I've often wondered from where the name of Texas Hold 'Em came. How often have you played the odds and waited for decent cards to play and been beaten by a player who was playing garbage? It's not unusual for a pocket pair of Aces to get beaten with two small pairs. The frequency of this made me want to re-name the game to "Texas Flop 'Em." A lot of players in both low limit and high limit will play "no fold 'em hold 'em" just to see the flop. I know that when the antes and blinds are so large in tournaments, this attitude prevails. After all, the "Dolly Hand" (2, 10), works for Doyle Brunson. Some games are seldom played based on what players are holding. It becomes a matter of playing people vs. playing cards. The play often starts after the flop. In the end, it's the flop combined with what your hole cards that makes your hand. Often, when the flop comes, good hole cards become second best to players who have garbage to match the pot. In fact, players in late position have an advantage when there are a lot of bets before them. These bet are saying that the players before them have good cards. So, a call with garbage could have the right pot odds-at least to see the flop. With the right flop, the garbage hand could have the advantage over those players with good hole cards. How often does a small pair become trips?

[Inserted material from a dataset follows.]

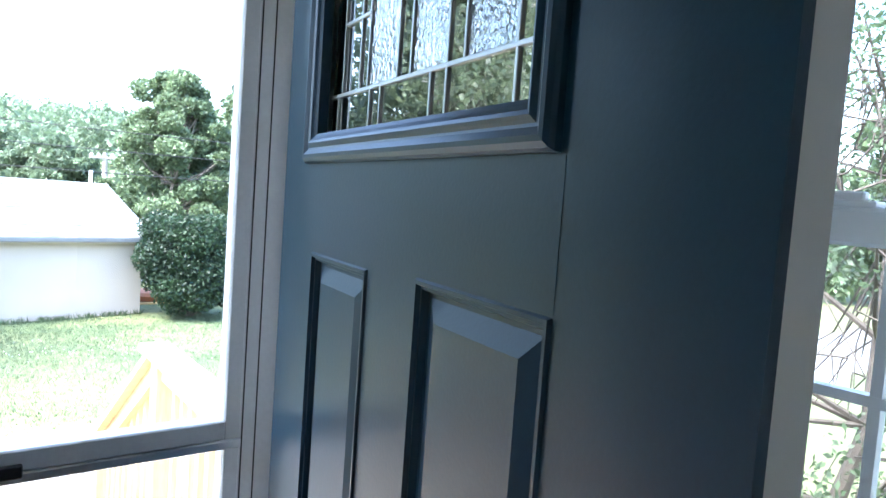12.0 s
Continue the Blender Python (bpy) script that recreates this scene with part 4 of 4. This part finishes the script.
bush(6.45, 19.9, 2.45, 1.62, 41, M_LEAFDARK, 60000, 0.045, "dense dark green yew bush beside the shed", 0.12)
bush(-1.4, 18.6, 1.85, 1.10, 42, M_LEAFDARK, 26000, 0.05, "dark green bush beside the shed corner", 0.1)
bush(-3.4, 20.4, 1.7, 1.1, 43, M_LEAFDARK, 8000, 0.085, "dark green bush under the old tree")
bush(-0.9, 18.6, 0.5, 0.5, 44, M_LEAF, 2500, 0.05, "low green weedy bush by the shed")
bush(10.7, 27.3, 1.5, 1.0, 48, M_LEAF, 5000, 0.08, "bright green bush across the lane")
bush(12.3, 25.2, 1.3, 0.9, 49, M_LEAF, 5000, 0.08, "bright green bush across the lane")
bush(16.2, 34, 2.2, 1.8, 45, M_LEAF, 6000, 0.12, "bright green hedge bush across the street")
bush(20, 34.5, 2.4, 2.0, 46, M_LEAF, 6000, 0.12, "bright green hedge bush across the street")
bush(24, 33.5, 2.4, 2.2, 47, M_LEAF, 5000, 0.12, "bright green hedge bush across the street")

# far woods on the hills
hill = bmesh.new()
hx = [-220 + 12 * k for k in range(48)]
rows_ = []
for j in range(9):
    d = 75 + j * 22
    rows_.append([hill.verts.new((x, d + 0.02 * abs(x), -3 + (j / 8) ** 0.8 * (15 + 2.5 * math.sin(x * 0.017 + 1.2) + 1.2 * math.sin(x * 0.06)) - 0.03 * max(0, x - 40))) for x in hx])
for p, q in zip(rows_, rows_[1:]):
    for k in range(len(hx) - 1):
        hill.faces.new((p[k], p[k + 1], q[k + 1], q[k]))
structure("backdrop_hill", hill, M_GRASS, "far wooded green hillside", "hill")
rw = np.random.default_rng(51)
cs, rs = [], []
for _ in range(520):
    x, j = rw.uniform(-90, 190), rw.random()
    d = 72 + j * 165
    zz = -3 + max(0, (d - 75) / 176) ** 0.8 * (15 + 2.5 * math.sin(x * 0.017 + 1.2) + 1.2 * math.sin(x * 0.06)) - 0.03 * max(0, x - 40)
    cs.append((x, d, zz + rw.uniform(2, 6)))
    rs.append(rw.uniform(3.0, 5.5))
tagged(leaf_cloud("far_woods", cs, rs, 150000, 0.42, M_LEAFFAR, None, 52, "far woods of mixed green trees on the hill"), category="woods")
cs, rs = [], []
for _ in range(230):
    a = rw.uniform(-0.9, 2.4)
    d = rw.uniform(46, 66)
    cs.append((d * math.sin(a), d * math.cos(a), rw.uniform(-2.8, -0.6)))
    rs.append(rw.uniform(2.0, 3.6))
tagged(leaf_cloud("tree_line", cs, rs, 120000, 0.2, M_LEAFFAR, None, 53, "dense green line of trees behind the street"), category="woods")

# utility pole and wires
up = thing("utility_pole", (7.9, 39, -1.8), "weathered grey utility pole with a crossarm", "pole")
part("pole", tube((8.0, 39, -2.0), (8.0, 39, 2.6), 0.15, 0.11, 10), M_POLE, up)
part("crossarm", box(7.3, 8.7, 38.88, 38.98, 2.30, 2.42, 0.01), M_POLE, up)
for x in (7.4, 7.7, 8.3, 8.6):
    part("insulator", lathe([(0.05, 0), (0.07, 0.06), (0.03, 0.14)], Matrix.Translation((x, 38.93, 2.42)), 8), M_PLATE, up)
for q, (z, yy) in enumerate(((3.2, 30), (2.5, 30), (1.7, 30))):
    bm = bmesh.new()
    pts = [Vector((-10 + 4 * k, yy - 0.05 * k, z - 0.25 * math.sin(math.pi * k / 12) + 0.03 * k)) for k in range(13)]
    for a, b in zip(pts, pts[1:]):
        tube(a, b, 0.014, n=4, bm=bm, caps=False)
    tagged(part("power_line", bm, M_RUBBER), "thin black overhead power line", "cable", "power lines")

# canoe and fence by the street
cz = ground_z(6.8, 22.1)
cn = thing("canoe", (6.8, 22.1, cz), "upturned red-brown wooden canoe on the grass", "canoe")
bm = bmesh.new()
sec = []
for k in range(11):
    u = k / 10
    w = 0.42 * math.sin(math.pi * min(max(u, 0.02), 0.98)) ** 0.6
    sec.append([bm.verts.new((5.1 + 3.4 * u, 22.1 + w * math.cos(b), cz + 0.05 + 0.36 * math.sin(b) * (0.5 + 0.5 * math.sin(math.pi * u)) + 0.10 * abs(2 * u - 1) ** 3)) for b in [math.pi * j / 8 for j in range(9)]])
for p, q in zip(sec, sec[1:]):
    for j in range(8):
        bm.faces.new((p[j], p[j + 1], q[j + 1], q[j]))
part("hull", bm, M_CANOE, cn)
part("gunwale", box(5.2, 8.4, 21.69, 21.73, cz - 0.01, cz + 0.05, 0.01), M_PINE, cn)
part("gunwale", box(5.2, 8.4, 22.47, 22.51, cz - 0.01, cz + 0.05, 0.01), M_PINE, cn)

# parked car
def car(x, y):
    z = ground_z(x, y) + 0.03
    c = thing("car", (x, y, z), "dark silver station wagon parked on the driveway", "car")
    outline = [(-2.2, 0.35), (-2.25, 0.75), (-2.1, 0.95), (-1.9, 1.05), (-1.55, 1.48), (-1.2, 1.56), (0.1, 1.58), (0.45, 1.50), (1.05, 1.05), (1.95, 0.92), (2.2, 0.75), (2.25, 0.45), (2.15, 0.3), (-2.1, 0.3)]
    body = profile([(x + u, z + v) for u, v in outline], "y", y - 0.86, y + 0.86)
    bmesh.ops.bevel(body, geom=[e for e in body.edges], offset=0.06, segments=2, affect="EDGES")
    part("body", body, M_CAR, c)
    for s in (-1, 1):
        yy = y + s * 0.862
        for pts in ([(-1.75, 1.08), (-1.42, 1.45), (-0.75, 1.49), (-0.75, 1.08)], [(-0.68, 1.08), (-0.68, 1.49), (0.05, 1.50), (0.05, 1.08)], [(0.12, 1.08), (0.12, 1.50), (0.36, 1.44), (0.88, 1.08)]):
            part("side_window", profile([(x + u, z + v) for u, v in pts], "y", yy - 0.004, yy + 0.006), M_PANE, c)
        for u in (-1.38, 1.40):
            wh = part("wheel", lathe([(0.24, -0.10), (0.32, -0.09), (0.335, 0), (0.32, 0.09), (0.24, 0.10)], Matrix.Translation((x + u, y + s * 0.80, z + 0.335)) @ Matrix.Rotation(math.pi / 2, 4, "X"), 20), M_TYRE, c)
            part("rim", lathe([(0.235, -0.105), (0.20, -0.09), (0.05, -0.10), (0.05, 0.10), (0.20, 0.09), (0.235, 0.105)], Matrix.Translation((x + u, y + s * 0.80, z + 0.335)) @ Matrix.Rotation(math.pi / 2, 4, "X"), 16), M_ALU, wh)
        part("mirror", box(x + 0.72, x + 0.86, y + s * 0.98 - 0.1, y + s * 0.98 + 0.1, z + 1.05, z + 1.18, 0.03), M_CAR, c)
        part("headlight", box(x + 2.05, x + 2.24, y + s * 0.62 - 0.18, y + s * 0.62 + 0.18, z + 0.66, z + 0.80, 0.02), M_PLATE, c)
        part("tail_light", box(x - 2.27, x - 2.12, y + s * 0.68 - 0.1, y + s * 0.68 + 0.1, z + 0.72, z + 0.98, 0.02), M_RED, c)
    part("windscreen", profile([(x + 0.50, z + 1.47), (x + 1.03, z + 1.075), (x + 1.045, z + 1.09), (x + 0.515, z + 1.49)], "y", y - 0.68, y + 0.68), M_PANE, c)
    c.matrix_basis = Matrix.Translation(c.location) @ Matrix.Rotation(math.pi, 4, "Z")


car(8.4, 9.8)

# house foundation and outer faces below the floor
fd = bmesh.new()
box(-0.65, 4.40, -1.45, 3.01, -1.3, -0.20, bm=fd)
box(0.77, 2.40, 3.01, 4.54, -1.3, -0.20, bm=fd)
structure("wall_foundation", fd, M_STUCCO, "house foundation wall below the floor", "wall")
rb = bmesh.new()
box(-1.0, 4.75, -1.8, 3.35, CEIL + 0.12, CEIL + 0.3, bm=rb)
box(0.5, 2.65, 3.35, 4.85, CEIL + 0.12, CEIL + 0.3, bm=rb)
structure("roof_slab", rb, M_SHINGLE, "house roof above the ceiling", "roof")

# ---- floor planks, running towards the window wall ----
PW, PL = 0.19, 1.21
def plank_mesh(w, l):
    bm = box(-w / 2 + 0.0003, w / 2 - 0.0003, -l / 2 + 0.0003, l / 2 - 0.0003, -0.012, 0.0, 0.0007)
    me = bpy.data.meshes.new("plank")
    bm.to_mesh(me)
    bm.free()
    me.materials.append(M_FLOOR)
    return me


cache = {}
pr = random.Random(4)
def lay(x0, x1, y0, y1):
    x, c = x0, 0
    while x < x1 - 0.01:
        w = min(PW, x1 - x)
        y = y0 - pr.uniform(0.1, 1.0)
        while y < y1:
            a, b = max(y, y0), min(y + PL, y1)
            if b - a > 0.02:
                key = (round(w, 3), round(b - a, 3))
                if key not in cache:
                    cache[key] = plank_mesh(*key)
                ob = new("plank", cache[key])
                ob.parent = floor
                ob.matrix_basis = pose(x + w / 2, (a + b) / 2, pr.uniform(-0.0012, -0.0006), pr.uniform(-0.06, 0.06), pr.uniform(-0.75, 0.75), 0)
            y += PL
        x += w
        c += 1


lay(-0.5, 1.10, -1.30, 0.60)
lay(1.10, BX, -1.30, 2.55)
lay(2.445, BX, 2.55, AY)
lay(1.10, 2.135, 2.55, 2.69)
lay(LX, EX, 2.69, DY - 0.02)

So, as a research project for this article, I started to play what I call "Texas Flop 'Em" and others might call "Selected No Fold 'Em Hold 'Em." By that I mean that if I am in the blinds with at least one good card, I might even call a raise to see the flop. Secondly, if I am just to the right of the button or on the button, I definitely would do the same thing if no one has raised. However, even if someone raises and there are not many callers, I will still stay to see the flop. That was the plan for my research project. If the flop didn't help my hand, I'd lay it down to any bet. I know, I know, a lot of good players do this as a routine. After all, I learned this from players who would play with any two cards and beat my good cards. It was time for pay back!
What I discovered is the difference between playing your luck and playing the odds. Most of the hands that I would play in this experiment would have been poor odds, except for the hands where everyone checked and I had position. I still beat the players who where playing the odds and I was playing my luck. Of course, a lot of these players that I beat with my poor cards and great flops were players who had already played with me. They knew that I ordinarily played good starting cards. So, this change up probably helped.
When in position, this Texas Flop 'Em style was ripe for bluffing-particularly if you have a reputation for being a tight player. While I had a lot of fun with this "Flop 'Em Research," I made more money bluffing good players. Actually, when not bluffing, Texas Flop 'Em works better with loose players who are playing the same game themselves. So, whether you are holding them or flopping them, Texas Flop 'Em attempts to get all you can from each hand. That's what people are seeing in the big stakes tournaments and that's what new players are bringing to the game. As for me, I like Hold 'Em and will play Flop 'Em just to change up.